(May 29, 2012)
SOURCE: Fayetteville State University
Fayetteville State University's Center for Defense and Homeland Security (CDHS) is now working with the U.S. Coast Guard, one of its primary partners, on a project designed to stem the flow of illegal immigrants arriving to U.S. shores by sea.
Dr. Neal Wagner, FSU assistant professor of management information systems, whose speciality is resource optimization, is part of a Coast Guard operation aimed to address an issue called Alien Migration Interdiction.
The project aims to stop illegal immigrants from crossing into U.S. territory by ocean, usually from the Caribbean region.
Wagner is using his expertise in artificial intelligence, specifically predictive analysis, to optimize the resources needed for the Coast Guard to successfully combat illegal immigration.
"The approach we're working on is called evolutionary algorithms, which is a sub-field of artificial intelligence," Wagner said. This type of computational intelligence allows the Coast Guard to optimize force allocation based on the predicted migrant flow, as determined by Wagner and CDHS.
Evolutionary algorithms use Darwin's Theory of Evolution ("survival of the fittest") as a model for creating programs that can "evolve" solutions to a given problem. Often they are used for difficult real-world problems, where the number of potential solutions is too large for standard techniques.
"Our goal is to optimize the U.S. Coast Guard's Atlantic area resources in order to stop illegal aliens arriving by sea using various types of resources, such as ships and aircrafts," Wagner said. "It's a great project because it is a practical use of intelligence that benefits the country."
The Coast Guard project is a new and exciting one for CDHS.

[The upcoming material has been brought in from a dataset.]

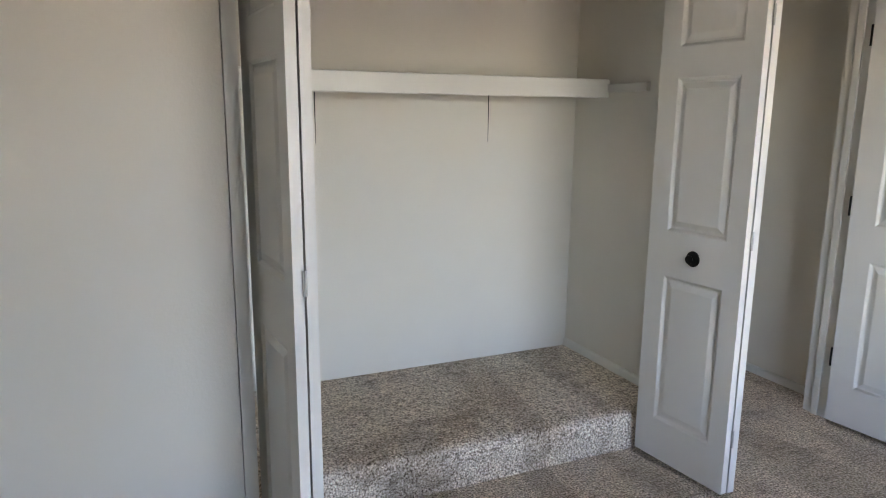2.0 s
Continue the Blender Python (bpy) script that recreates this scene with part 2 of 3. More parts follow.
def lathe(profile, n=32, axis="Z", bm=None, sx=1.0, sy=1.0):
    """Turn (radius, height) pairs about an axis through the origin."""
    bm = bm or bmesh.new()
    rings = []
    for r, h in profile:
        ring = []
        for i in range(n):
            a = 2 * math.pi * i / n
            p = (r * math.cos(a) * sx, r * math.sin(a) * sy, h)
            if axis == "Y":
                p = (p[0], p[2], p[1])
            if axis == "X":
                p = (p[2], p[0], p[1])
            ring.append(bm.verts.new(p))
        rings.append(ring)
    for a, c in zip(rings, rings[1:]):
        for i in range(n):
            j = (i + 1) % n
            bm.faces.new((a[i], a[j], c[j], c[i]))
    for ring in (rings[0], rings[-1]):
        if (ring[0].co - ring[n // 2].co).length > 1e-5:
            bm.faces.new(ring)
    bmesh.ops.remove_doubles(bm, verts=bm.verts, dist=1e-6)
    bmesh.ops.recalc_face_normals(bm, faces=bm.faces)
    return bm


def loft(sections, closed_ends=True, bm=None):
    """Skin a run of equal-length closed loops of points."""
    bm = bm or bmesh.new()
    rings = [[bm.verts.new(p) for p in s] for s in sections]
    n = len(rings[0])
    for a, c in zip(rings, rings[1:]):
        for i in range(n):
            j = (i + 1) % n
            bm.faces.new((a[i], a[j], c[j], c[i]))
    if closed_ends:
        bm.faces.new(rings[0])
        bm.faces.new(rings[-1])
    bmesh.ops.recalc_face_normals(bm, faces=bm.faces)
    return bm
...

“The Center for Defense and Homeland Security is delighted to partner with the United States Coast Guard to realize Commander Papp’s priorities and objectives, such as the research and development of innovative technology, modeling and simulation, developing capabilities to resist and respond to cyber threats, developing deployable capabilities and competencies, growing a diverse future workforce, and supporting our military families," said Dr. Curtis Charles, CDHS Executive Director. "These priorities are consistent with those of CDHS," Charles added.
The project is getting attention at the highest levels of Coast Guard command, according to Lieutenant Commandeer Ben Maule, who is working with Fayetteville State on the interdiction project.

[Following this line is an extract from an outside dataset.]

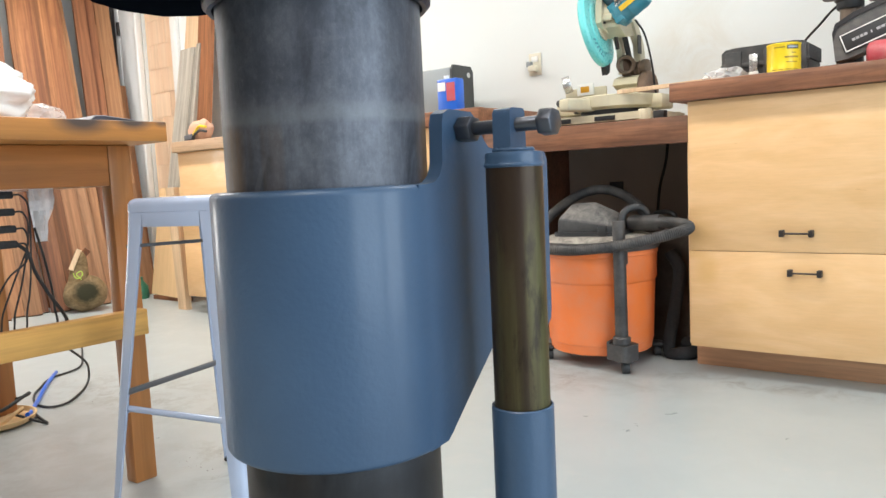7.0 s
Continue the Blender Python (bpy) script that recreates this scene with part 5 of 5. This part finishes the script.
part("cable_tail", tube([(-2.47, 1.40, 0.02), (-2.43, 1.416, 0.012), (-2.30, 1.396, 0.006), (-2.215, 1.382, 0.006), (-2.235, 1.365, 0.012), (-2.33, 1.33, 0.03)], 0.0045, 8), RUBBER, cl)
bl = thing("blue_cord", -2.4, 1.5, 0, label="short blue cord end lying on the floor", category="cord")
part("cord", tube([(-2.277, 1.347, 0.035), (-2.352, 1.388, 0.016), (-2.532, 1.494, 0.009), (-2.759, 1.633, 0.009), (-2.93, 1.75, 0.009)], 0.0078, 8), BLUEP, bl)
bk = thing("round_tray", -2.3, 1.30, 0, label="shallow round wooden tray with coiled cords", category="tray")
part("tray", lathe([(0, 0.004), (0.12, 0.004), (0.133, 0.012), (0.14, 0.028), (0.133, 0.03), (0.124, 0.014), (0, 0.010)], -2.385, 1.275, 40), YCABLE, bk)
for k in range(2):
    rr = 0.075 + 0.025 * k
    cl2 = [(-2.37 + rr * math.cos(a), 1.29 + rr * math.sin(a), 0.03 + 0.05 * k + 0.02 * math.sin(2 * a)) for a in [i * math.pi / 6 for i in range(13)]]
    part("coil", tube(cl2, 0.006, 8), (YCABLE, RUBBER, IVORY)[k], bk)

# loose dirt on the floor
random.seed(11)
bm = bmesh.new()
for cx_, cy_, n_, sp in ((-1.40, 1.42, 18, 0.06), (-1.25, 1.6, 12, 0.2), (-2.6, 1.6, 14, 0.3)):
    for k in range(n_):
        x, y, r = random.gauss(cx_, sp), random.gauss(cy_, sp * 0.5), random.uniform(0.0008, 0.0025)
        mm = pose(x, y, 0.0, 0, 0, random.uniform(0, 180)) @ Matrix.Diagonal((r, r * random.uniform(0.4, 1), 0.0018, 1))
        vs = [bm.verts.new(mm @ Vector(v)) for v in ((1, 0, 0), (0, 1, 0), (-1, 0, 0), (0, -1, 0), (0, 0, 1))]
        for i in range(4):
            bm.faces.new((vs[i], vs[(i + 1) % 4], vs[4]))
part("floor_crumbs", bm, plain("dirt", (0.13, 0.11, 0.09), 0.9), None, "scattered sawdust and dirt crumbs on the floor", 0, "stuff", "debris")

"Dr. Wagner and CDHS are getting significant visibility, very quickly, with a very senior level of the Coast Guard," said Maule. "There is a significant amount of interest in this project."
Dr. Joseph DiRenzo, Coast Guard Atlantic Area's chief of operations analysis, said working with academic-based institutions like CDHS is a "great partnership."
"Academicians like to work problems that have meaning and impact," DiRenzo said. "When CDHS works with us and our West Coast counterparts, its researchers get an opportunity to look at real problems that are regional or national, or both, and offer the expertise they've spent a lifetime developing to help us solve those problems."
DiRenzo called CDHS's work with the Coast Guard "exciting stuff" and said everyone wins under such a structure.
"The Coast Guard benefits because we're a very small organization within the federal government -- we do a lot of incredible things, but we're a small organization," he said. "The connections we have with our academic partners -- like the relationship we enjoy with Dr. Charles and Fayetteville State -- serve as force multipliers for us."
"We can give them a problem, work with them to understand the problem, and then turn them loose to let their expertise help solve the problem," DiRenzo added. "We've found that our relationship with academia is truly a partnership that exceeds all expectations, and we've been incredibly happy with the results."
Over the past two years, the Coast Guard has developed "pretty extraordinary" relationships with five U.S. universities that are part of the Department of Homeland Security's Centers of Excellence programs, DiRenzo said. Fayetteville State University's Center for Defense and Homeland Security is part of the University of North Carolina Chapel Hill consortium.
"Frankly, we see the Fayetteville State University connection as being unique," DiRenzo said. "FSU is located in the Atlantic area with us. And with CDHS being relatively new, Dr. Charles is looking for partners who make an impact. We see definite possibilities of collaboration in the near future -- and we've just scratched the surface with Fayetteville State University. We're excited about what the future holds."
ABOUT THE CENTER FOR DEFENSE AND HOMELAND SECURITY
Fayetteville State University's Center for Defense and Homeland Security is designed to prepare the next generation of national security and disaster preparedness workforce, by addressing issues of compelling interest to the security of the United States. Through its diverse partnerships with national laboratories, industry partners, institutions of higher education, the Department of Defense (DoD), the Department of Homeland Security (DHS), and other federal, state, and local entities, CDHS supports the mitigation and recovery of natural and man-made catastrophic disasters within the United States.